The approval record should then preserve the final creative, the disclosure copy, placement screenshots, any tool or prompt notes needed to classify the asset, and proof that the live ad kept the label.
| Review moment | What to decide | Evidence to keep |
|---|---|---|
| Intake | Does the asset include a generated or materially altered person? | Creator response, asset notes, source files, tool context. |
| Classification | Could a viewer believe the person is real or acting in a real role? | Risk category and reviewer rationale. |
| Distribution | Will the ad run in New York or nationally? | Media plan, targeting settings, platform exports. |
| Disclosure approval | What label appears, where, and in which formats? | Approved disclosure text and rendered previews. |
| Publication check | Did the live placement preserve the label? | Live URL, screenshot, platform preview, or final ad export. |
This is the kind of control Luthor is designed to support. The system should identify synthetic performer risk at intake, route the asset to the right reviewer, preserve the disclosure decision, and keep the final evidence tied to the campaign.
Brands will not always create the synthetic performer themselves. Agencies, production vendors, freelance creators, localization teams, and platform tools may introduce AI-generated people before the compliance team sees the asset.

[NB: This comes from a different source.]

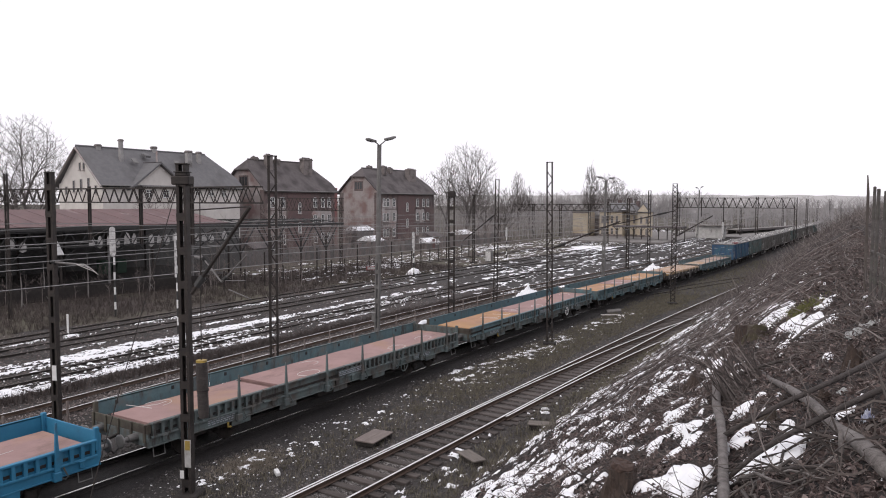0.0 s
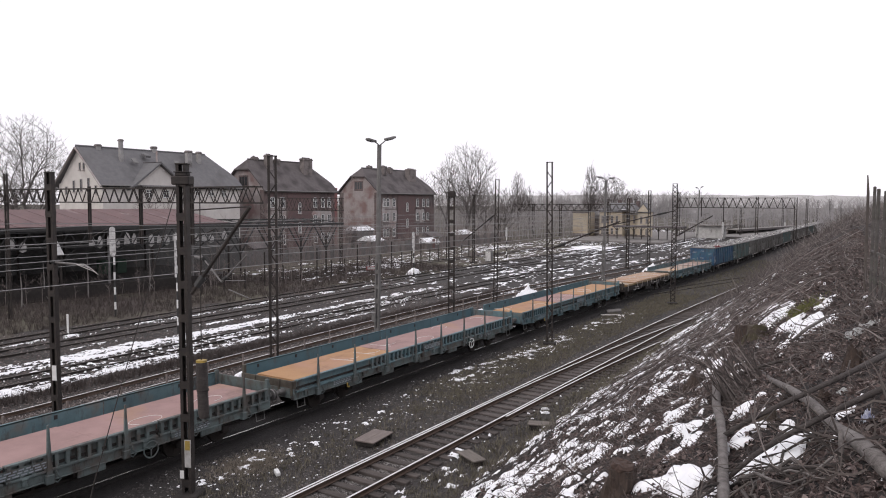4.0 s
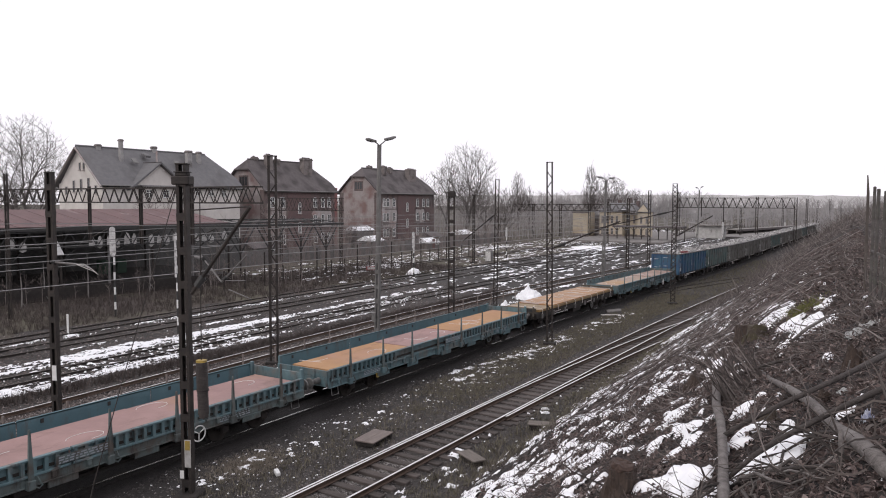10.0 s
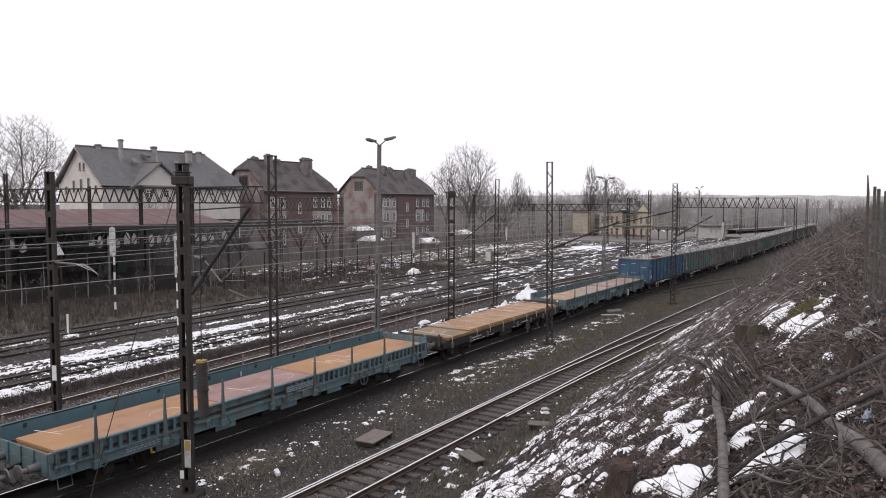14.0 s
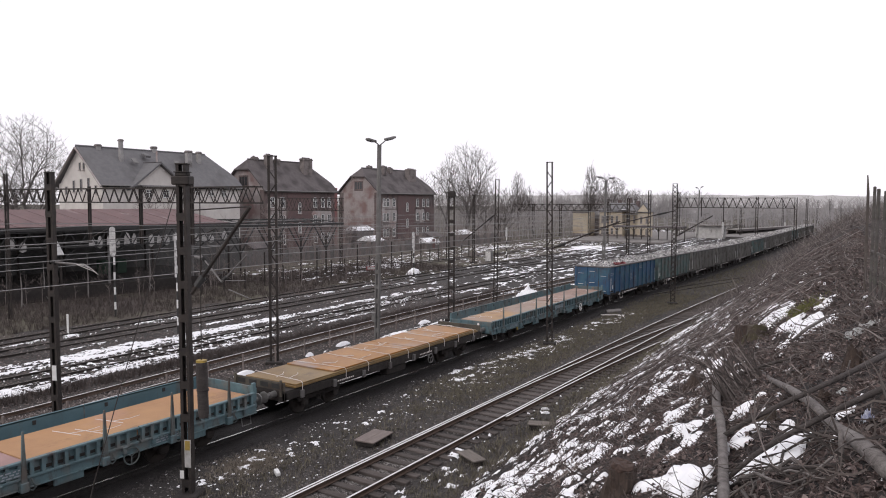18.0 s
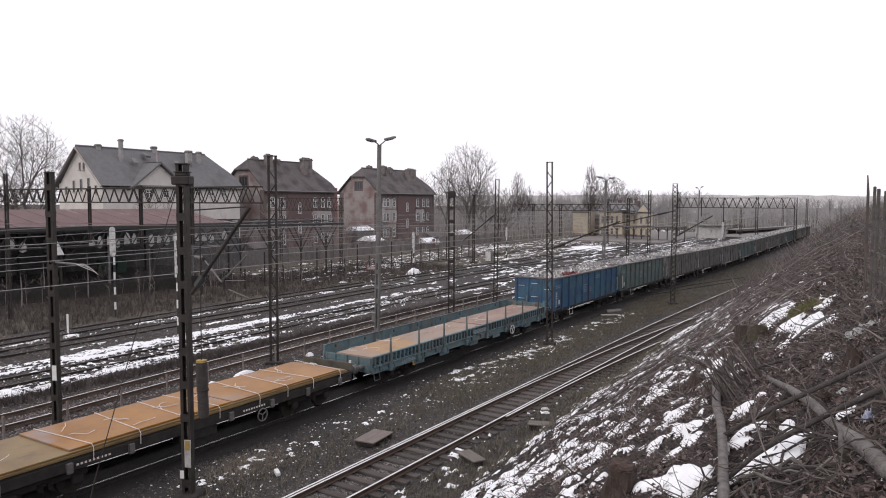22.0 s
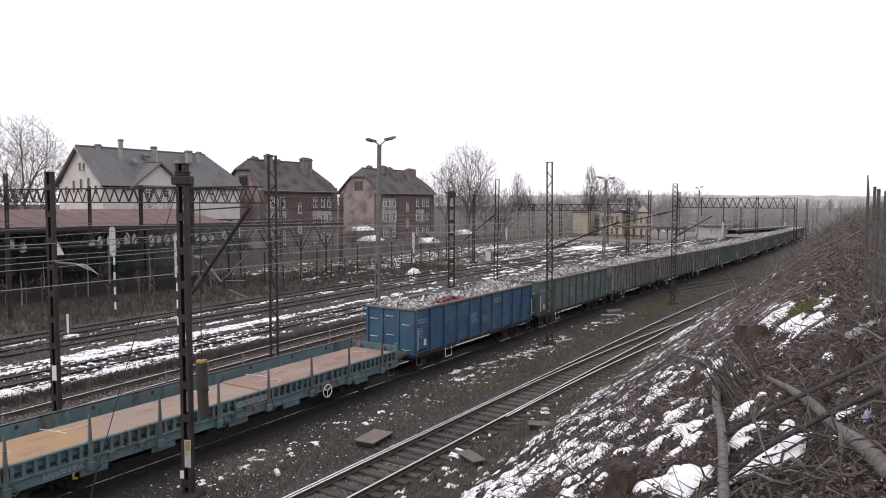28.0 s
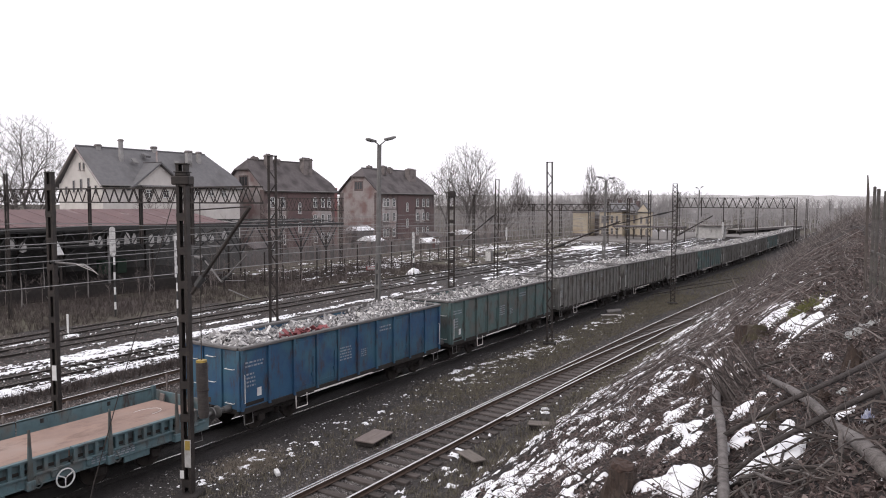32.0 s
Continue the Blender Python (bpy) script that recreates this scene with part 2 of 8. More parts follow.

That means vendor requirements need to change. Agencies should disclose AI use, identify synthetic performers, preserve source and rights information, show whether a real person's likeness or voice was used, and hand over the final disclosure evidence with the creative. If a vendor cannot identify whether an asset uses synthetic performers, the brand is taking on risk without visibility.
This overlaps with broader third-party AI risk in marketing compliance. The brand may outsource production, but it still needs a defensible review record.
The immediate response should be practical. Add a synthetic performer question to creative intake. Update disclosure standards. Require agencies to disclose AI-generated people. Review current campaigns that use realistic AI people. Test labels across the placements where ads actually run. Store the final ad, disclosure placement, approval, and publication evidence in the same record.
That workflow will help with New York's law. It will also prepare the team for the broader direction of AI advertising regulation.
The lesson is not "AI creative is too risky." The lesson is that AI creative needs the same kind of controlled workflow that regulated marketing teams already use for claims, testimonials, disclosures, and approvals.
It is a New York advertising disclosure law that requires covered ads using AI-generated synthetic performers to clearly disclose that use. AP reports that it went into effect on June 9, 2026.
AP reports that New York law defines synthetic performers as digitally created media that appear as real people. Marketing teams should review AI-generated actors, avatars, spokespersons, customers, experts, and influencer-style characters under this standard.
AP reports that covered ads without conspicuous disclosure may face a $1,000 penalty for a first violation and $5,000 for subsequent violations.
The law is New York-specific, but national digital campaigns can reach New York unless geo-targeted otherwise. Brands should treat national AI-person campaigns as potentially in scope.
Add a synthetic performer check to intake, approve plain-language disclosure copy, test all ad formats, and retain a review record showing the final creative, disclosure placement, approval, and live placement.